◆ **Task instructions**
Return only the stretch of the material below that begins with the line containing "# ---- helpers" and ends with the line containing "random.seed(0), np.random.seed(0), noise.seed_set(1)", exactly; both of those lines belong to it.

◆ **Data shown**
•••

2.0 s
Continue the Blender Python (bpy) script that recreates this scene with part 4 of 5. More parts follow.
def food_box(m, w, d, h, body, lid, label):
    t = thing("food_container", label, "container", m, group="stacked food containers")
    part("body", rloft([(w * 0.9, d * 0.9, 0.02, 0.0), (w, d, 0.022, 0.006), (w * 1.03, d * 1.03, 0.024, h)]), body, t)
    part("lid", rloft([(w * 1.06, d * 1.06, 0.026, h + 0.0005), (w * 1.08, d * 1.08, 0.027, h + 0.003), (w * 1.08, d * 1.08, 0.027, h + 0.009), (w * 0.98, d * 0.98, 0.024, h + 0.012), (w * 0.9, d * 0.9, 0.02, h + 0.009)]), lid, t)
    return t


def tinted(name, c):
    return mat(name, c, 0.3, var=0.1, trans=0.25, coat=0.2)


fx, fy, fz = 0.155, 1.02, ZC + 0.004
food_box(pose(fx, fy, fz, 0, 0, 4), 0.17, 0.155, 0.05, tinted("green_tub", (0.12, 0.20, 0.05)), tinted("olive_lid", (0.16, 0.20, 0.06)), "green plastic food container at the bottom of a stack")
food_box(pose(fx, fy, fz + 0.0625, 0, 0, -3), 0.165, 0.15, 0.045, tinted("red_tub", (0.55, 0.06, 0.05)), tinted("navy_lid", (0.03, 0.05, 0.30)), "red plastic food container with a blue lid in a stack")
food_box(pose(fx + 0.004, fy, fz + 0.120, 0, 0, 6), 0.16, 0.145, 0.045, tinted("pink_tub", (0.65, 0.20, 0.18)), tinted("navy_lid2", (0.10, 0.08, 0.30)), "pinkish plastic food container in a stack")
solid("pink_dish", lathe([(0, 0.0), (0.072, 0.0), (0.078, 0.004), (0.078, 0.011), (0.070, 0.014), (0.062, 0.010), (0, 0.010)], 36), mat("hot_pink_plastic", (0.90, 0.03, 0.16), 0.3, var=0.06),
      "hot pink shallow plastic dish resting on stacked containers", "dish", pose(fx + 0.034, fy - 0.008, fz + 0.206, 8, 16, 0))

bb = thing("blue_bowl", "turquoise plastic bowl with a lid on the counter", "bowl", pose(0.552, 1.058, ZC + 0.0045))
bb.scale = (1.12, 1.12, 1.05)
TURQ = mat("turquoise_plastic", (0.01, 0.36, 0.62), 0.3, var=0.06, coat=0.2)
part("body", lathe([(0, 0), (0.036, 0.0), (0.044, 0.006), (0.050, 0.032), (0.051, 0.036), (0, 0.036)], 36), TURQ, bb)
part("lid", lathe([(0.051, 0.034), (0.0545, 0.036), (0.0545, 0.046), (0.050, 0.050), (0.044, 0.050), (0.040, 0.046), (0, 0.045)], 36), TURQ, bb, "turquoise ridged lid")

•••

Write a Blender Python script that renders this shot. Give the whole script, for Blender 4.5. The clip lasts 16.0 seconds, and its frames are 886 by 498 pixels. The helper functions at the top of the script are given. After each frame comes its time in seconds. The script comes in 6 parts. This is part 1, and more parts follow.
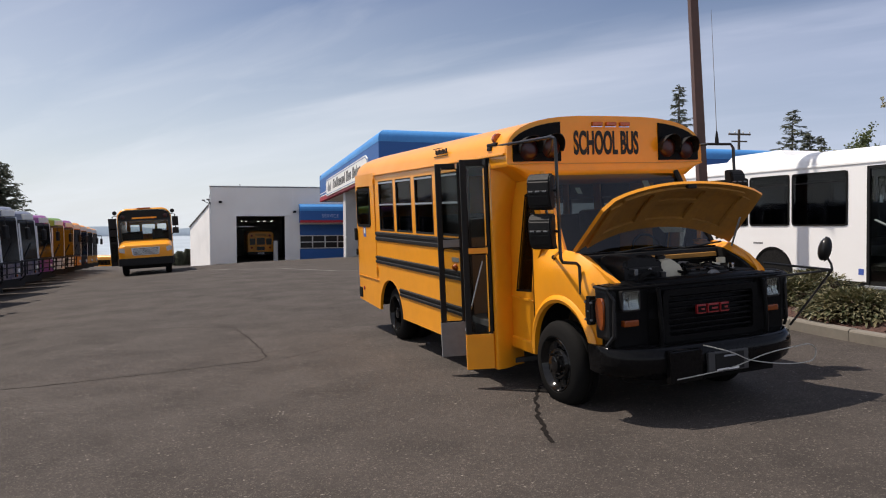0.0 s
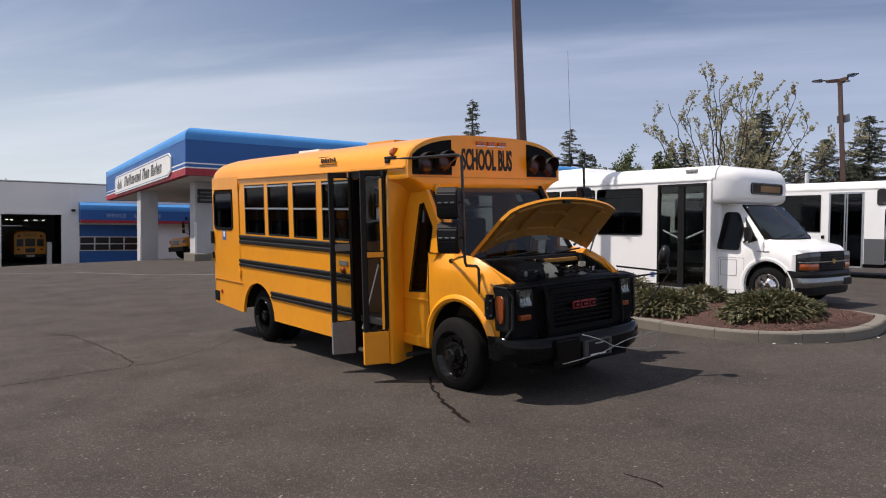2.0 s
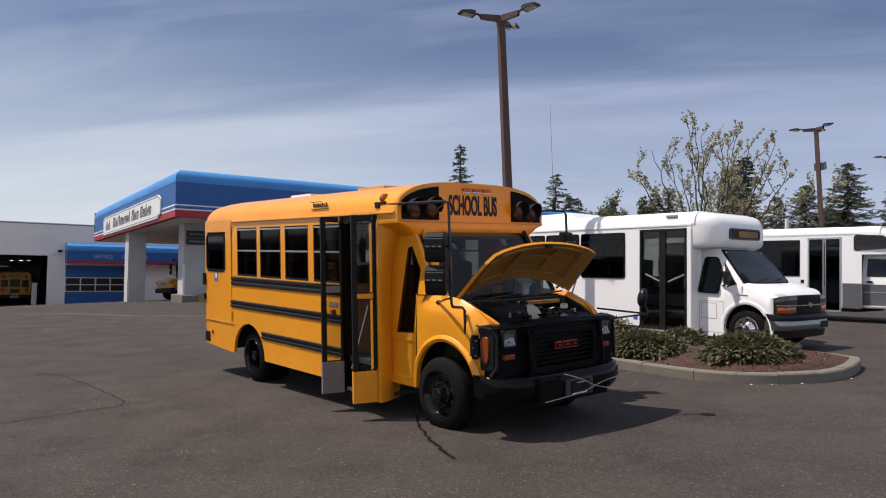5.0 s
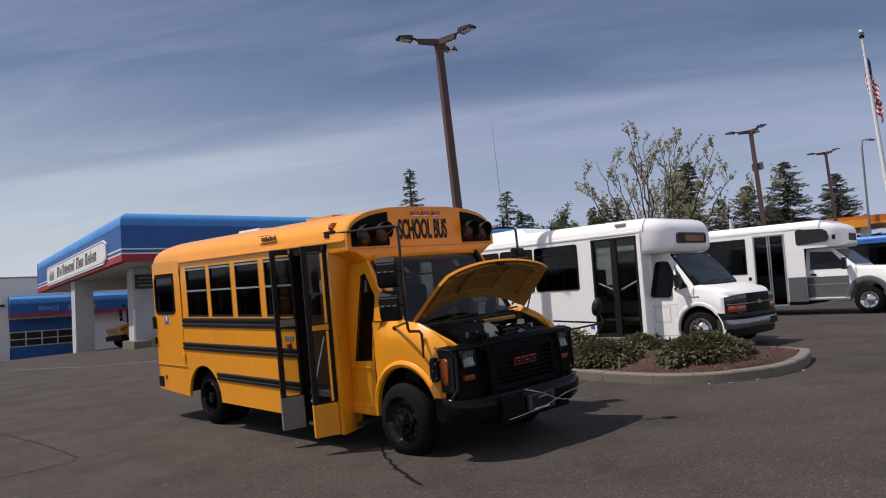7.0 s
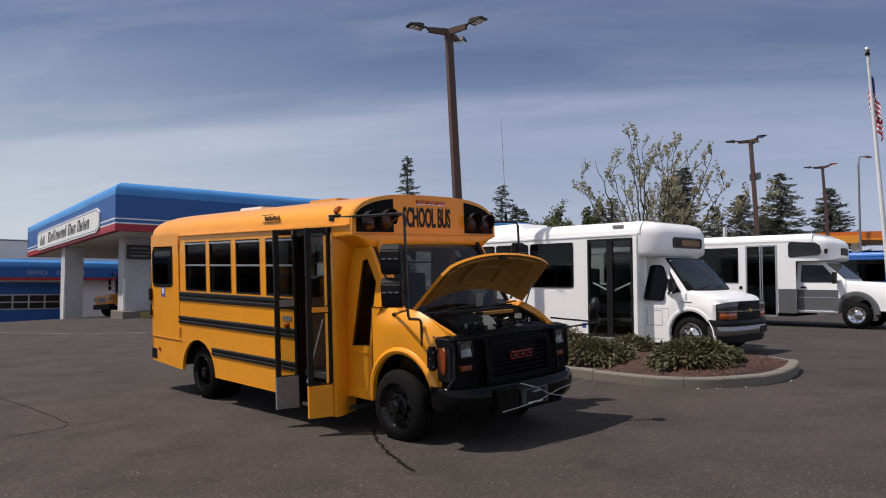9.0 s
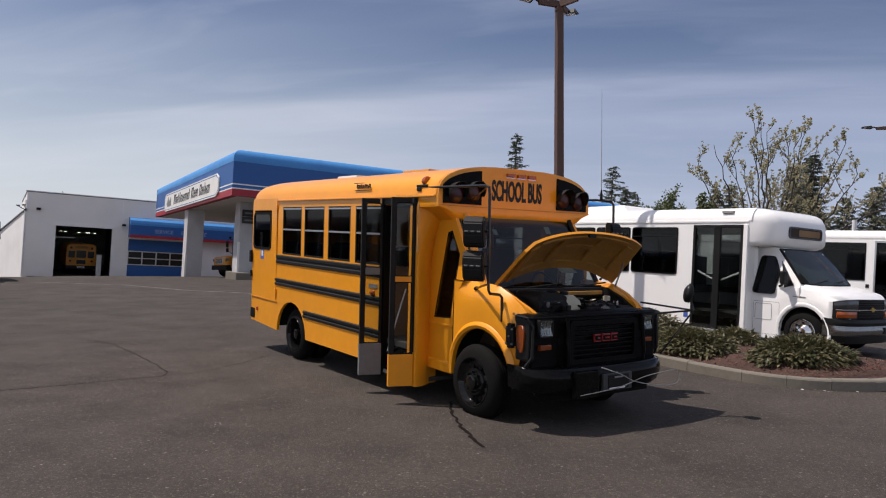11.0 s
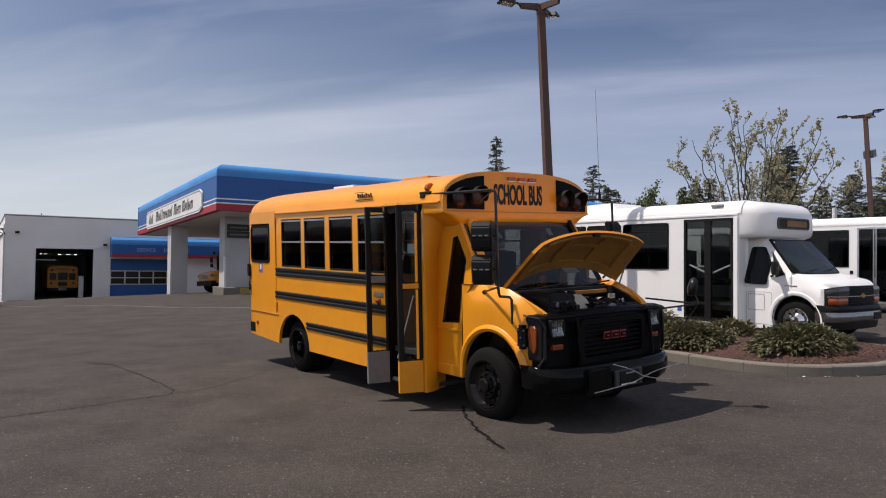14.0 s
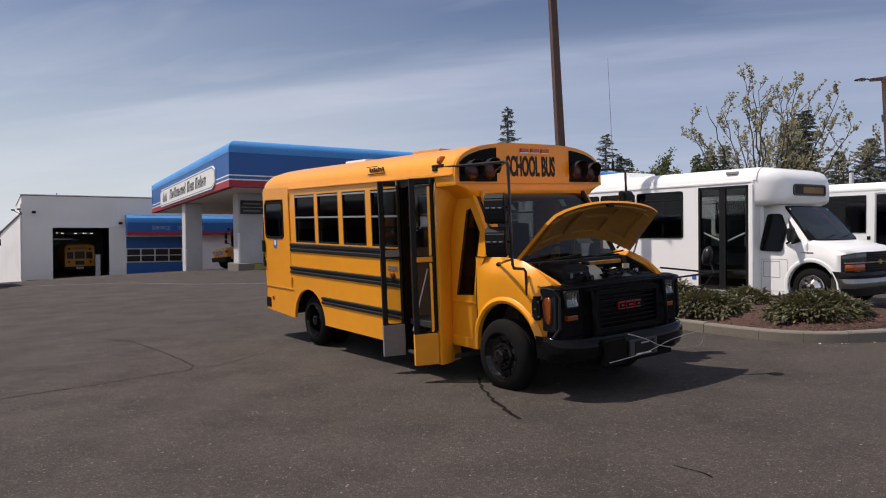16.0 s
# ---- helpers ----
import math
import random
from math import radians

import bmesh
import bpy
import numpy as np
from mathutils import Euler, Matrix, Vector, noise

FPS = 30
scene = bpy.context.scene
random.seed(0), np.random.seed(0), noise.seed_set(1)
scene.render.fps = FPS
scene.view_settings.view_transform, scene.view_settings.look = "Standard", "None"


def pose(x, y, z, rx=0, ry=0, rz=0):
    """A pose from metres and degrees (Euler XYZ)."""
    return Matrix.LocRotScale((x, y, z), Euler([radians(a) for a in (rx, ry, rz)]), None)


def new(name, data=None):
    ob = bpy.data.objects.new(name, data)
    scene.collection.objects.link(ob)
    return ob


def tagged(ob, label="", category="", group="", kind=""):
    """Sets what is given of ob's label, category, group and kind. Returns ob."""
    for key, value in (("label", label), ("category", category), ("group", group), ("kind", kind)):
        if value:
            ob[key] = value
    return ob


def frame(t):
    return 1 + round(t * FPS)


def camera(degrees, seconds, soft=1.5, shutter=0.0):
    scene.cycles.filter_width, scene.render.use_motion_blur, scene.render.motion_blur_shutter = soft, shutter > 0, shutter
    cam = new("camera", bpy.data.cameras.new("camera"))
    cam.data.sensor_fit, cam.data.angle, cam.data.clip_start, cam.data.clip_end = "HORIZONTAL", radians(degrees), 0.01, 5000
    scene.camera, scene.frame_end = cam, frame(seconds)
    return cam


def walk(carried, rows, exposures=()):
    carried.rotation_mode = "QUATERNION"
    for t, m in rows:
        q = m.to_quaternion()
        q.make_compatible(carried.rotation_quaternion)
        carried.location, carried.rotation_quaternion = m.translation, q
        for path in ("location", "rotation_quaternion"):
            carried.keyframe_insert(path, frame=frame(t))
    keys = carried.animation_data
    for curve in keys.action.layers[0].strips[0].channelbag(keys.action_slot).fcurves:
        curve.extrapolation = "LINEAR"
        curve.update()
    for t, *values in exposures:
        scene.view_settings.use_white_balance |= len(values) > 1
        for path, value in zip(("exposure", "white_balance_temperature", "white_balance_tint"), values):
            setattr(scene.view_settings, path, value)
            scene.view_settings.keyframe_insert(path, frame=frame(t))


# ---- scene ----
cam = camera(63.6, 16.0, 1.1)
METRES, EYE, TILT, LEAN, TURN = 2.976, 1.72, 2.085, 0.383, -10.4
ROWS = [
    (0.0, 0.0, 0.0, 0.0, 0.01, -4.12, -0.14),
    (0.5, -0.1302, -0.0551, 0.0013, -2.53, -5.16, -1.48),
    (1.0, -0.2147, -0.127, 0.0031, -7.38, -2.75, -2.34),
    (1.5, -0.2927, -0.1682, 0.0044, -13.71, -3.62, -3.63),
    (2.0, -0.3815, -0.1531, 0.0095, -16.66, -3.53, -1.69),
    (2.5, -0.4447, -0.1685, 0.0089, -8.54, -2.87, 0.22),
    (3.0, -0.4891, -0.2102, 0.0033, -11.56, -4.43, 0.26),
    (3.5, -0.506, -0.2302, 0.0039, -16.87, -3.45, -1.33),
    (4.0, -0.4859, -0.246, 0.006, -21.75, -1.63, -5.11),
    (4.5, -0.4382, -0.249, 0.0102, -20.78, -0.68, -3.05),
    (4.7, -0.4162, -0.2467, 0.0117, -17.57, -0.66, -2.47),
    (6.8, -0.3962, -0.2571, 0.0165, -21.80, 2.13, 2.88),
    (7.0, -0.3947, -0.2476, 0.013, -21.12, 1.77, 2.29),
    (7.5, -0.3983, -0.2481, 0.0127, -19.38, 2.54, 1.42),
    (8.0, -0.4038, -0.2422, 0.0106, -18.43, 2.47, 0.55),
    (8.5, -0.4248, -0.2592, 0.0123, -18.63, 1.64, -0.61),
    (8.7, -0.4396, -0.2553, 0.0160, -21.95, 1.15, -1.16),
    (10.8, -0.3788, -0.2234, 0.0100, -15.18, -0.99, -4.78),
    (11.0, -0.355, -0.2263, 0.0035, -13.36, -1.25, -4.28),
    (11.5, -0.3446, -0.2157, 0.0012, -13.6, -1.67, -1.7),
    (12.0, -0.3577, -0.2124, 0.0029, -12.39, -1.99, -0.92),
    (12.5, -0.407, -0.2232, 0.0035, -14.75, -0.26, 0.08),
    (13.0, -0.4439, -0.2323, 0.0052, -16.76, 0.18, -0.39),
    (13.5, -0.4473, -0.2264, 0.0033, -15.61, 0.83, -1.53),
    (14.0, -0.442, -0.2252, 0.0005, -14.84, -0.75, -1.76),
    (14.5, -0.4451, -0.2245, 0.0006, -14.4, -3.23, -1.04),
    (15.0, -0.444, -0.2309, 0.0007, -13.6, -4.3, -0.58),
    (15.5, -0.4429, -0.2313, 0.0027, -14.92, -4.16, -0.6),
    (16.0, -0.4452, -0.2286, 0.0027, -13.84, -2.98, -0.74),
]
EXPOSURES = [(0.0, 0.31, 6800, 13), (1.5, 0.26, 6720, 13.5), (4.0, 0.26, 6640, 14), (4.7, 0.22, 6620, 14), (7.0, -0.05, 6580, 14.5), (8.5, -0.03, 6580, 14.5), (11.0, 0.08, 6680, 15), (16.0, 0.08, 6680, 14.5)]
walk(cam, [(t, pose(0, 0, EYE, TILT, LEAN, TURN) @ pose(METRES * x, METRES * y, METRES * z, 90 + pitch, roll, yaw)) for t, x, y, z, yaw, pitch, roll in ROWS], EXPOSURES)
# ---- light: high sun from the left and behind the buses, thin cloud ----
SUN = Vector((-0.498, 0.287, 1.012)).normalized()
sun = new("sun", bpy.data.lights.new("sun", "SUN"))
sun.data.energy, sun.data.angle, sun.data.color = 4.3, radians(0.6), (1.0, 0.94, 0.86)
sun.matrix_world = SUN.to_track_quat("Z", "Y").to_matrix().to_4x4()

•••

◆ **Response**
# ---- helpers ----
import math
import random
from math import radians

import bmesh
import bpy
import numpy as np
from mathutils import Euler, Matrix, Vector, noise

FPS = 30
scene = bpy.context.scene
random.seed(0), np.random.seed(0), noise.seed_set(1)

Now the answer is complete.